Dans son magistral essai, Carbon democracy (voir ici notre article), à paraître l’année prochaine en français, l’historien américain Timothy Mitchell décrit comment le passage du charbon au pétrole a permis aux États et aux industriels d’échapper en partie à la pression des conflits sociaux et des mouvements de mineurs, qui faisaient planer par les grèves une menace de pénurie de plus en plus insupportable pour les élites occidentales. La dimension politique de cette transition-là fut, à ces yeux, cruciale pour la suite.

Autre préjugé à démonter : l’idée que notre modernité occidentale serait forcément plus écologiste que les décennies précédentes. Dans The Bulldozer in the countryside : Suburban sprawl and the rise of american environmentalism, l’historien Adam Rome s’intéresse à l’étalement péri-urbain américain, et à la généralisation des maisons individuelles standardisées dans les lotissements de banlieue. Il y revient sur le lobbying forcené de General Electric, qui va tout faire pour que les ménages américains achètent des logements équipés d’ustensiles électriques, d’air climatisé et de chauffage électrique. Pendant la Seconde Guerre mondiale, de gros efforts avaient été fournis pour réaliser des économies d’énergie. Des projets de maison solaire apparaissent, par exemple. Mais, après 1945, la consommation d’énergie explose, dopée par un prix bas de l’électricité.

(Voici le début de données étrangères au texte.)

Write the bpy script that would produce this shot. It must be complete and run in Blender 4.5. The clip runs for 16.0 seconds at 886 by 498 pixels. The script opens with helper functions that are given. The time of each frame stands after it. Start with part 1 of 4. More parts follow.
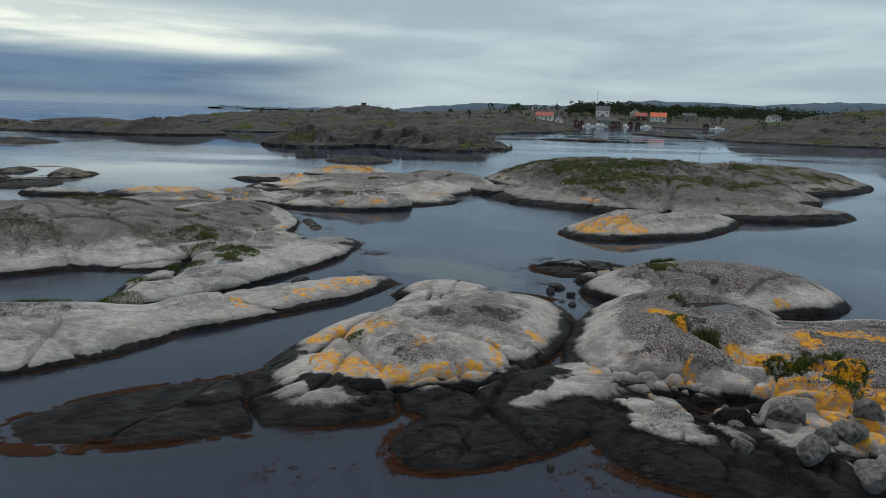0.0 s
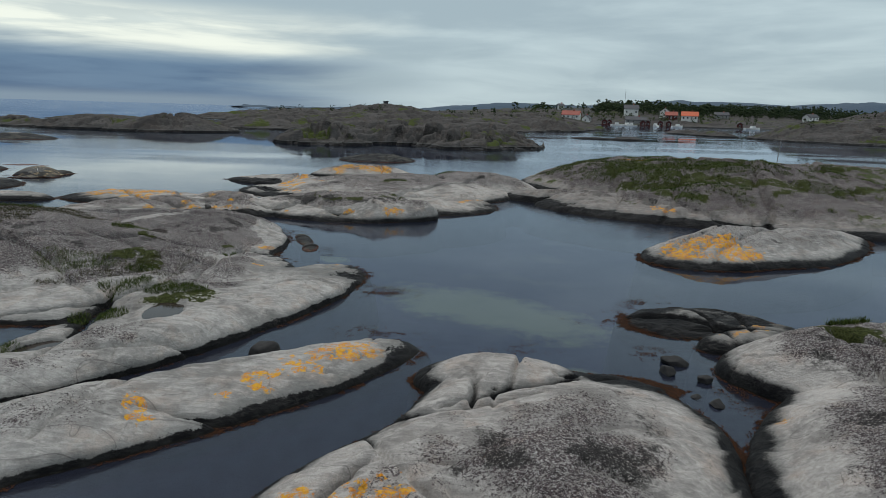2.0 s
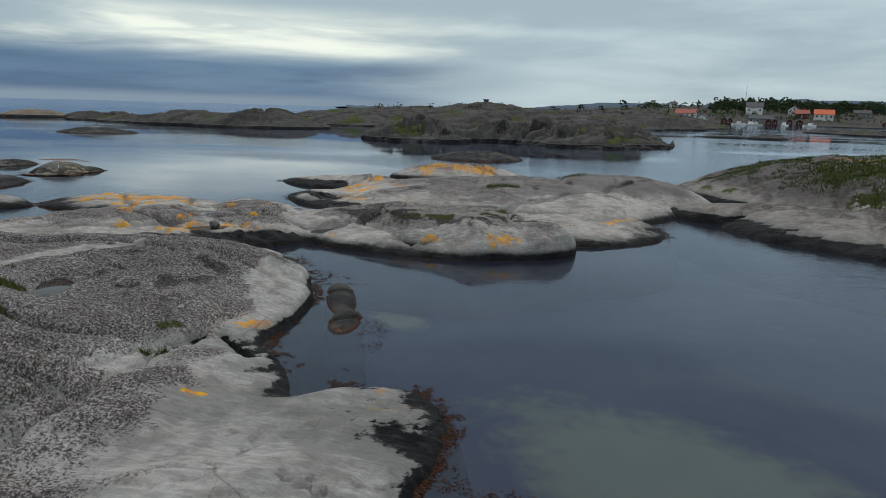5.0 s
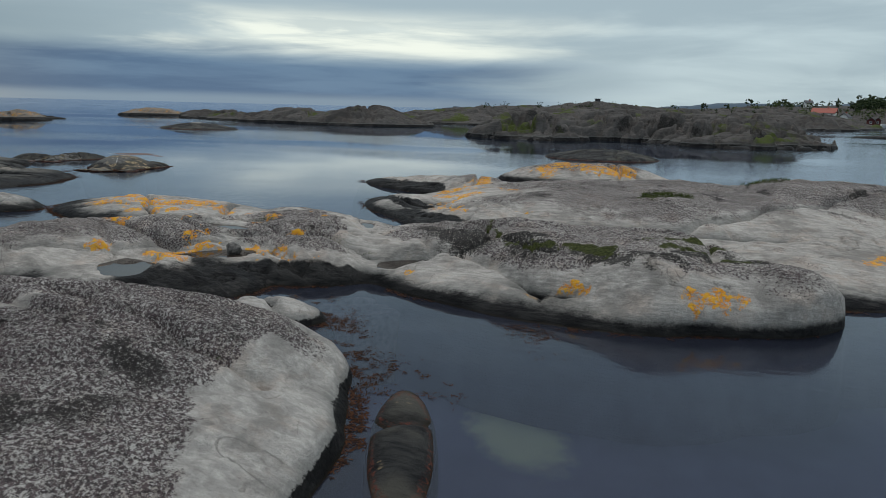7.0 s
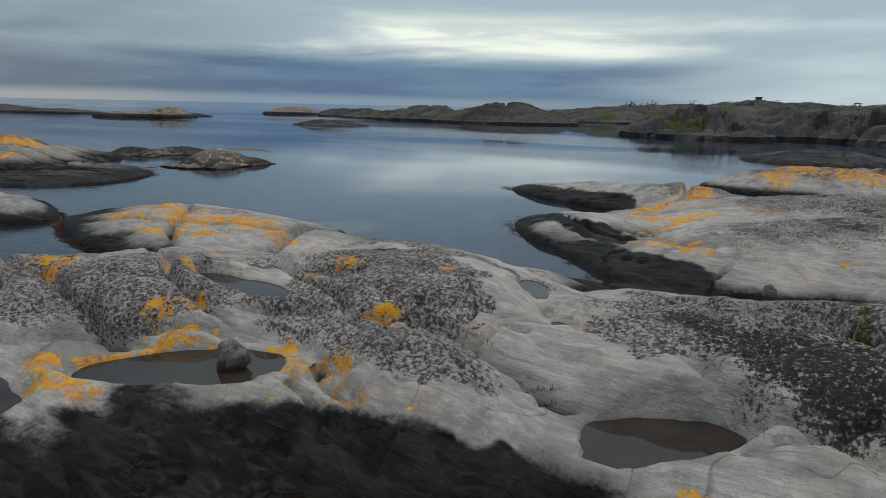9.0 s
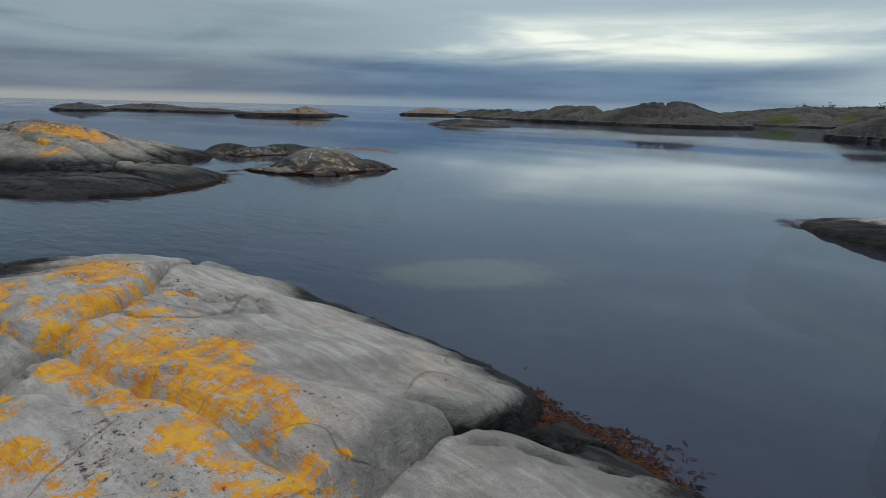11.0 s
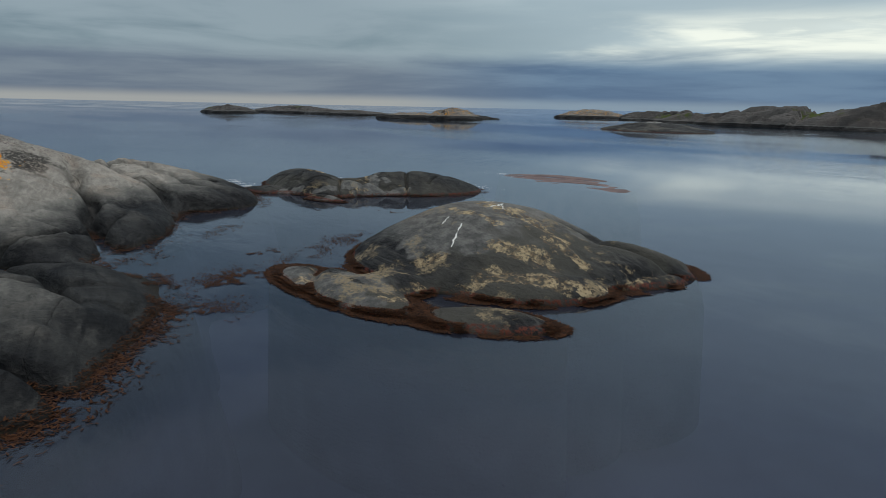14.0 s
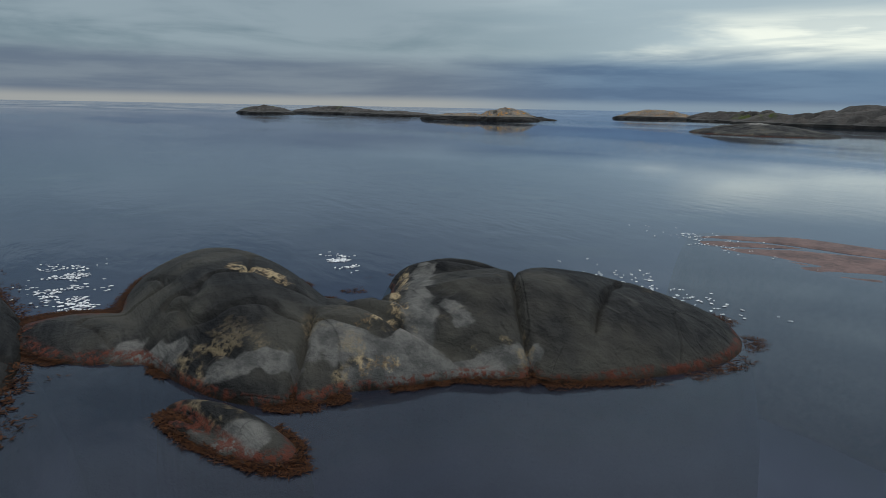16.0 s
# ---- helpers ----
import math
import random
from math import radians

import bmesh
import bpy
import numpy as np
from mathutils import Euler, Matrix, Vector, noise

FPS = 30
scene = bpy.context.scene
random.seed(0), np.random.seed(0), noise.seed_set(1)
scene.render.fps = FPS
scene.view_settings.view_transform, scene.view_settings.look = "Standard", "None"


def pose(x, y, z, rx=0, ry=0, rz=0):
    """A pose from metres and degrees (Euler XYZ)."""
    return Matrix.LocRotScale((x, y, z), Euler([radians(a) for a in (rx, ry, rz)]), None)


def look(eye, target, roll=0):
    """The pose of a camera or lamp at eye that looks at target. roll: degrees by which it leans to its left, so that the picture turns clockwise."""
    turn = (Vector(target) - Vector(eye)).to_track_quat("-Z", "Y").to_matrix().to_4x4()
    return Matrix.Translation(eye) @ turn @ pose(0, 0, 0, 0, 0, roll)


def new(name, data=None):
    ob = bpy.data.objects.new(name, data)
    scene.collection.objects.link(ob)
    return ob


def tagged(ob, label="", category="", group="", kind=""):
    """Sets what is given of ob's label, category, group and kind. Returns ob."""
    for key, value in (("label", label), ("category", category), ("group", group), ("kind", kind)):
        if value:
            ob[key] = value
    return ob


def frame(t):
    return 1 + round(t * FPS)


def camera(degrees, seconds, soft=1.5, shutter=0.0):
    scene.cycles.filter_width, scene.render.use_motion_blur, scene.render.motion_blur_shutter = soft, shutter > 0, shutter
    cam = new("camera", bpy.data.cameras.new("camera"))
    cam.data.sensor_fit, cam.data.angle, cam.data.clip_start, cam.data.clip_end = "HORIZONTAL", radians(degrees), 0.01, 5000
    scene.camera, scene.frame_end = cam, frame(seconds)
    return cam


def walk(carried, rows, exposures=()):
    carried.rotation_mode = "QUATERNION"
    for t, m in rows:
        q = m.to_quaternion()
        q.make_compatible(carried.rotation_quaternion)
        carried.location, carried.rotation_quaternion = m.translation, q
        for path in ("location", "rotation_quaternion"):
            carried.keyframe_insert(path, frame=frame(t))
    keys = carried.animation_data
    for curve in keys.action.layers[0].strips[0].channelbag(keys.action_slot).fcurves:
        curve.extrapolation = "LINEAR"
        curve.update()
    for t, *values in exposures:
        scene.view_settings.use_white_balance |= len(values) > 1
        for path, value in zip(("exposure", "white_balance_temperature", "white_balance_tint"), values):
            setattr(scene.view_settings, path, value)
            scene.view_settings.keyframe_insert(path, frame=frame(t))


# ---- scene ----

La conscience du changement climatique et de l’épuisement des ressources naturelles va-t-elle créer le choc nécessaire à l’activation d’ambitieuses politiques de maîtrise et de baisse de la demande énergétique ? C’est ce que veulent croire nombre de militants écologistes. Face à eux, les chercheurs répondent que l’Histoire permet d’espérer que des changements de systèmes soient envisageables rapidement. Mais aussi, qu’il est impossible aux pouvoirs publics d’en maîtriser seuls toutes les coordonnées. Cela dépendra donc tout autant de la capacité des sociétés civiles et de leur intelligence collective, sous toutes ses formes, à se mobiliser.